# Given exercise
Transcribe the listing exactly, leaving out every picture.

# Collected material
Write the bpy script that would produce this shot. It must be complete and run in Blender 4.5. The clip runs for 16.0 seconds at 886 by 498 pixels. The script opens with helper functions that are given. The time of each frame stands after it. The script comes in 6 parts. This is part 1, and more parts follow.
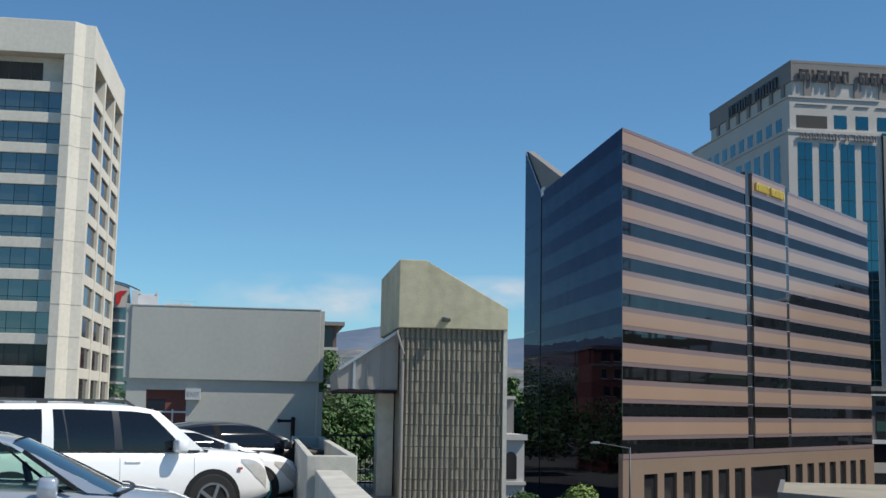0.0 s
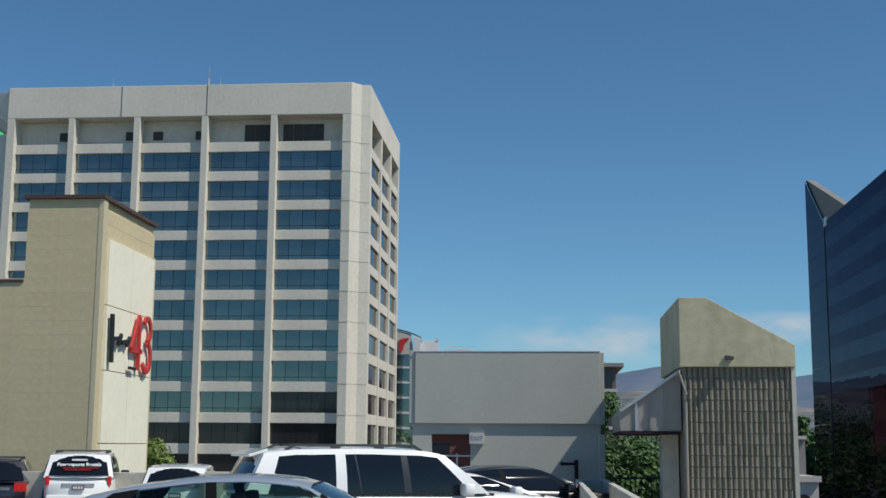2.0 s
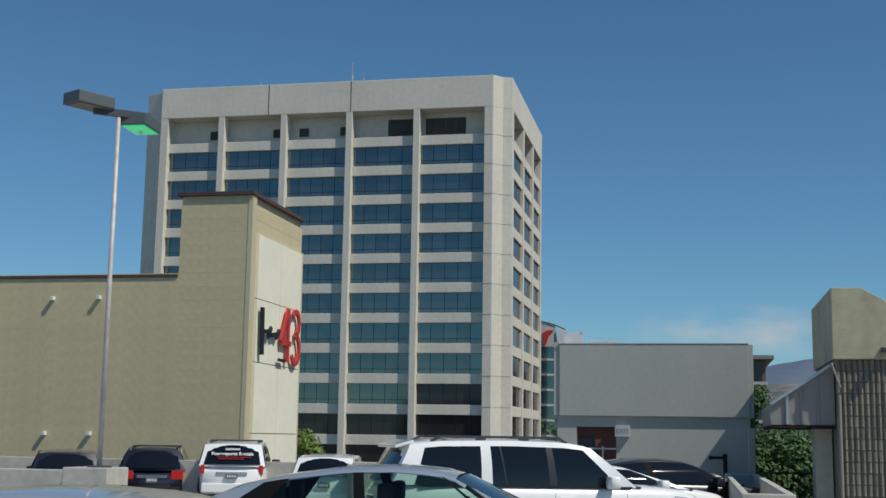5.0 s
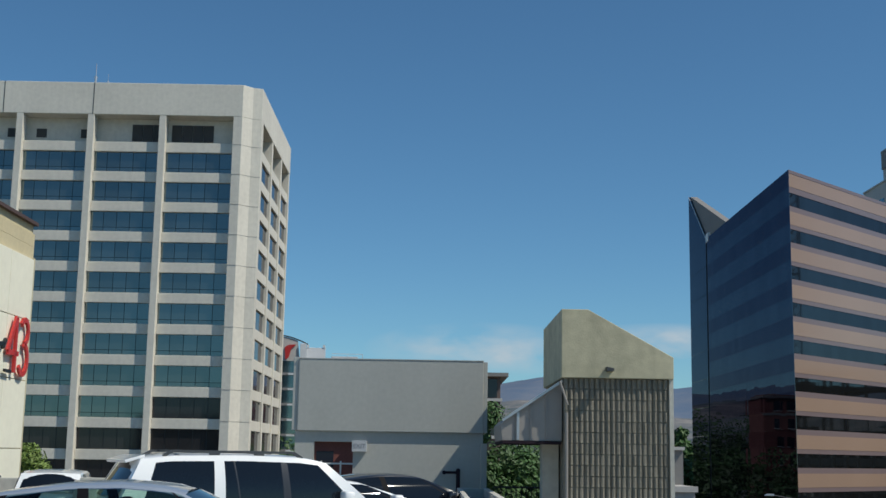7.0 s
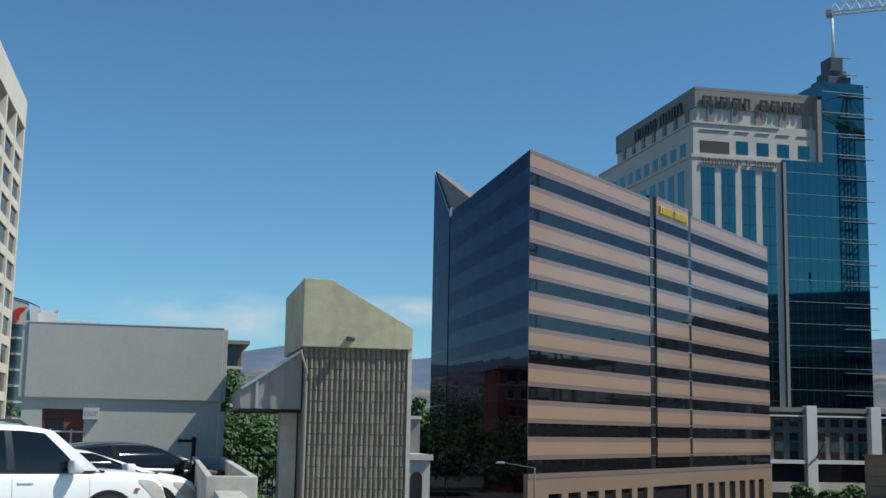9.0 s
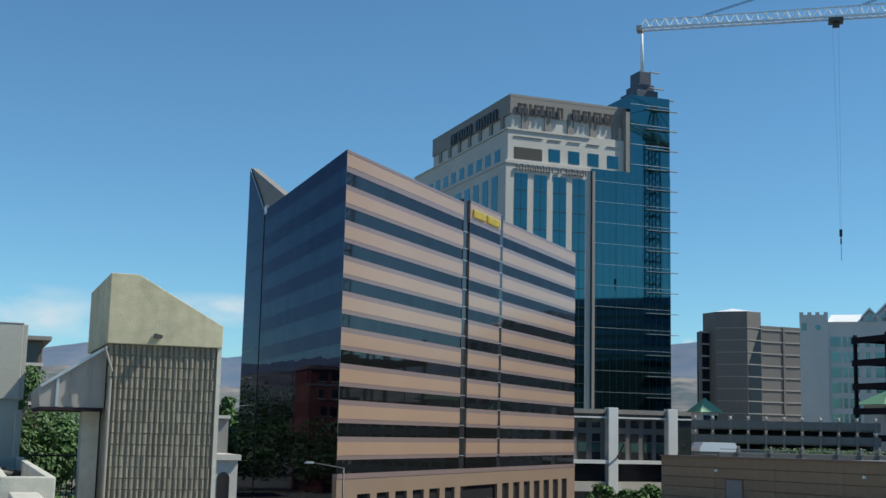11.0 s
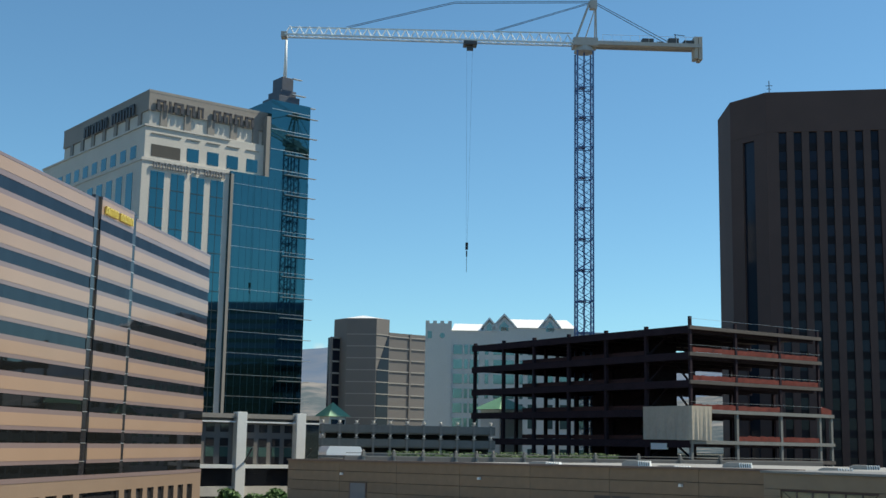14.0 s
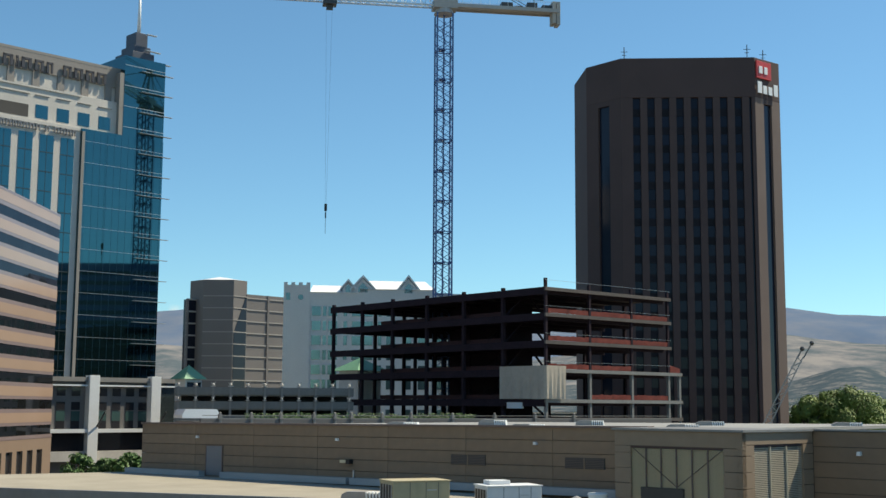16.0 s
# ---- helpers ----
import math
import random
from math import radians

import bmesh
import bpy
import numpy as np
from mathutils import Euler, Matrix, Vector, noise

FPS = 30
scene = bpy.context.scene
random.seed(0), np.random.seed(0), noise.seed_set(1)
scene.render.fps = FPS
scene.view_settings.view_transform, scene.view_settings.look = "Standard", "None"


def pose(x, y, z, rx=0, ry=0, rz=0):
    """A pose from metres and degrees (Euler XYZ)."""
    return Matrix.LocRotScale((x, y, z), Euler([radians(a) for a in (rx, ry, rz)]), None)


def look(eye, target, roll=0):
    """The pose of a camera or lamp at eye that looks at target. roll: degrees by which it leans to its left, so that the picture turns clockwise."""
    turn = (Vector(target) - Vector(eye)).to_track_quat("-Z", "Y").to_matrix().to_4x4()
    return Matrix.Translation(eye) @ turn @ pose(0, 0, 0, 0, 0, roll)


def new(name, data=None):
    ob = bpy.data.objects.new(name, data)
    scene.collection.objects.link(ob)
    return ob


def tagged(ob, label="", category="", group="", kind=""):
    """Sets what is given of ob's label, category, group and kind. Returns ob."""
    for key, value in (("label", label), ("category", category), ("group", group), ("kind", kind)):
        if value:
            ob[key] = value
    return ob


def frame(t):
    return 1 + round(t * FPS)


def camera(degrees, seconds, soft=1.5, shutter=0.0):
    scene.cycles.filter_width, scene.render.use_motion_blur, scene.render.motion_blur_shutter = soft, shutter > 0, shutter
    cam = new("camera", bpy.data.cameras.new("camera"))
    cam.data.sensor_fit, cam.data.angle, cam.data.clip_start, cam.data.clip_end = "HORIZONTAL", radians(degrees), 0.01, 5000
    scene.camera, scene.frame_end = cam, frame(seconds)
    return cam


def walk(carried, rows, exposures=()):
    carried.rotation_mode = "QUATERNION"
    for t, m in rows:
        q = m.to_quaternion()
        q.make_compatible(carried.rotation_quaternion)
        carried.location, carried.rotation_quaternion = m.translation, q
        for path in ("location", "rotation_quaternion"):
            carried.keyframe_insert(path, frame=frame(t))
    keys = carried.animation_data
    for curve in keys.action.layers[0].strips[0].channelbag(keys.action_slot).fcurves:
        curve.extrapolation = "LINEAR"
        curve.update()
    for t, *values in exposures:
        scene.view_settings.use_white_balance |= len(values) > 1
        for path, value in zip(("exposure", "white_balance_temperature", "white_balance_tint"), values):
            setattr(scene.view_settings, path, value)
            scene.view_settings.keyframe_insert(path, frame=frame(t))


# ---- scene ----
cam = camera(39.58, 16.0)
EYE = 1.75
# seconds, sideways drift, yaw, pitch, roll
ROWS = [
    (0.0, 0.000, 0.00, 7.31, -1.05),
    (0.3, -0.003, 2.34, 7.40, -0.24),
    (0.5, -0.005, 3.72, 7.83, 0.06),
    (1.0, -0.010, 6.62, 8.19, -0.15),
    (1.5, -0.015, 9.83, 8.60, -0.44),
    (2.0, -0.020, 12.92, 9.09, -0.41),
    (2.5, -0.025, 16.41, 9.14, -0.79),
    (3.0, -0.030, 19.17, 9.08, -0.86),
    (3.2, -0.030, 19.62, 9.05, -0.86),
    (5.3, -0.012, 19.55, 8.62, -0.88),
    (5.5, -0.010, 19.30, 8.63, -0.88),
    (6.0, 0.003, 17.07, 8.63, -0.70),
    (6.5, 0.017, 12.60, 8.59, -0.80),
    (7.0, 0.030, 7.63, 9.52, -0.93),
    (7.5, 0.037, 4.05, 9.82, -1.18),
    (8.0, 0.045, 1.12, 9.08, -1.01),
    (8.5, 0.052, -1.56, 8.25, -0.84),
    (9.0, 0.060, -4.30, 8.30, -1.09),
    (11.5, 0.074, -15.36, 8.48, -1.13),
    (12.0, 0.077, -18.15, 8.48, -1.06),
    (12.5, 0.080, -21.12, 8.57, -1.47),
    (13.0, 0.083, -22.99, 8.84, -1.83),
    (13.5, 0.086, -26.65, 9.09, -1.47),
    (14.0, 0.089, -30.00, 9.02, -1.01),
    (14.5, 0.091, -32.95, 8.92, -0.95),
    (15.0, 0.094, -34.99, 8.90, -0.59),
    (15.5, 0.097, -35.59, 8.60, -0.42),
    (16.0, 0.100, -36.52, 7.31, -0.34),
]
walk(cam, [(t, pose(x, 0, EYE, 90 + pitch, roll, yaw)) for t, x, yaw, pitch, roll in ROWS],
     exposures=[(0.0, -0.2, 6500, 10), (1.5, -0.4, 6500, 10), (3.0, -0.62, 6500, 9), (5.5, -0.68, 6500, 9), (7.0, -0.52, 6450, 8), (9.0, -0.27, 6400, 6), (12.0, 0.05, 6750, 5), (14.5, 0.2, 7250, 5), (16.0, 0.25, 7400, 6)])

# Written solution
Write the bpy script that would produce this shot. It must be complete and run in Blender 4.5. The clip runs for 16.0 seconds at 886 by 498 pixels. The script opens with helper functions that are given. The time of each frame stands after it. The script comes in 6 parts. This is part 1, and more parts follow.
0.0 s
2.0 s
5.0 s
7.0 s
9.0 s
11.0 s
14.0 s
16.0 s
# ---- helpers ----
import math
import random
from math import radians

import bmesh
import bpy
import numpy as np
from mathutils import Euler, Matrix, Vector, noise

FPS = 30
scene = bpy.context.scene
random.seed(0), np.random.seed(0), noise.seed_set(1)
scene.render.fps = FPS
scene.view_settings.view_transform, scene.view_settings.look = "Standard", "None"


def pose(x, y, z, rx=0, ry=0, rz=0):
    """A pose from metres and degrees (Euler XYZ)."""
    return Matrix.LocRotScale((x, y, z), Euler([radians(a) for a in (rx, ry, rz)]), None)


def look(eye, target, roll=0):
    """The pose of a camera or lamp at eye that looks at target. roll: degrees by which it leans to its left, so that the picture turns clockwise."""
    turn = (Vector(target) - Vector(eye)).to_track_quat("-Z", "Y").to_matrix().to_4x4()
    return Matrix.Translation(eye) @ turn @ pose(0, 0, 0, 0, 0, roll)


def new(name, data=None):
    ob = bpy.data.objects.new(name, data)
    scene.collection.objects.link(ob)
    return ob


def tagged(ob, label="", category="", group="", kind=""):
    """Sets what is given of ob's label, category, group and kind. Returns ob."""
    for key, value in (("label", label), ("category", category), ("group", group), ("kind", kind)):
        if value:
            ob[key] = value
    return ob


def frame(t):
    return 1 + round(t * FPS)


def camera(degrees, seconds, soft=1.5, shutter=0.0):
    scene.cycles.filter_width, scene.render.use_motion_blur, scene.render.motion_blur_shutter = soft, shutter > 0, shutter
    cam = new("camera", bpy.data.cameras.new("camera"))
    cam.data.sensor_fit, cam.data.angle, cam.data.clip_start, cam.data.clip_end = "HORIZONTAL", radians(degrees), 0.01, 5000
    scene.camera, scene.frame_end = cam, frame(seconds)
    return cam


def walk(carried, rows, exposures=()):
    carried.rotation_mode = "QUATERNION"
    for t, m in rows:
        q = m.to_quaternion()
        q.make_compatible(carried.rotation_quaternion)
        carried.location, carried.rotation_quaternion = m.translation, q
        for path in ("location", "rotation_quaternion"):
            carried.keyframe_insert(path, frame=frame(t))
    keys = carried.animation_data
    for curve in keys.action.layers[0].strips[0].channelbag(keys.action_slot).fcurves:
        curve.extrapolation = "LINEAR"
        curve.update()
    for t, *values in exposures:
        scene.view_settings.use_white_balance |= len(values) > 1
        for path, value in zip(("exposure", "white_balance_temperature", "white_balance_tint"), values):
            setattr(scene.view_settings, path, value)
            scene.view_settings.keyframe_insert(path, frame=frame(t))


# ---- scene ----
cam = camera(39.58, 16.0)
EYE = 1.75
# seconds, sideways drift, yaw, pitch, roll
ROWS = [
    (0.0, 0.000, 0.00, 7.31, -1.05),
    (0.3, -0.003, 2.34, 7.40, -0.24),
    (0.5, -0.005, 3.72, 7.83, 0.06),
    (1.0, -0.010, 6.62, 8.19, -0.15),
    (1.5, -0.015, 9.83, 8.60, -0.44),
    (2.0, -0.020, 12.92, 9.09, -0.41),
    (2.5, -0.025, 16.41, 9.14, -0.79),
    (3.0, -0.030, 19.17, 9.08, -0.86),
    (3.2, -0.030, 19.62, 9.05, -0.86),
    (5.3, -0.012, 19.55, 8.62, -0.88),
    (5.5, -0.010, 19.30, 8.63, -0.88),
    (6.0, 0.003, 17.07, 8.63, -0.70),
    (6.5, 0.017, 12.60, 8.59, -0.80),
    (7.0, 0.030, 7.63, 9.52, -0.93),
    (7.5, 0.037, 4.05, 9.82, -1.18),
    (8.0, 0.045, 1.12, 9.08, -1.01),
    (8.5, 0.052, -1.56, 8.25, -0.84),
    (9.0, 0.060, -4.30, 8.30, -1.09),
    (11.5, 0.074, -15.36, 8.48, -1.13),
    (12.0, 0.077, -18.15, 8.48, -1.06),
    (12.5, 0.080, -21.12, 8.57, -1.47),
    (13.0, 0.083, -22.99, 8.84, -1.83),
    (13.5, 0.086, -26.65, 9.09, -1.47),
    (14.0, 0.089, -30.00, 9.02, -1.01),
    (14.5, 0.091, -32.95, 8.92, -0.95),
    (15.0, 0.094, -34.99, 8.90, -0.59),
    (15.5, 0.097, -35.59, 8.60, -0.42),
    (16.0, 0.100, -36.52, 7.31, -0.34),
]
walk(cam, [(t, pose(x, 0, EYE, 90 + pitch, roll, yaw)) for t, x, yaw, pitch, roll in ROWS],
     exposures=[(0.0, -0.2, 6500, 10), (1.5, -0.4, 6500, 10), (3.0, -0.62, 6500, 9), (5.5, -0.68, 6500, 9), (7.0, -0.52, 6450, 8), (9.0, -0.27, 6400, 6), (12.0, 0.05, 6750, 5), (14.5, 0.2, 7250, 5), (16.0, 0.25, 7400, 6)])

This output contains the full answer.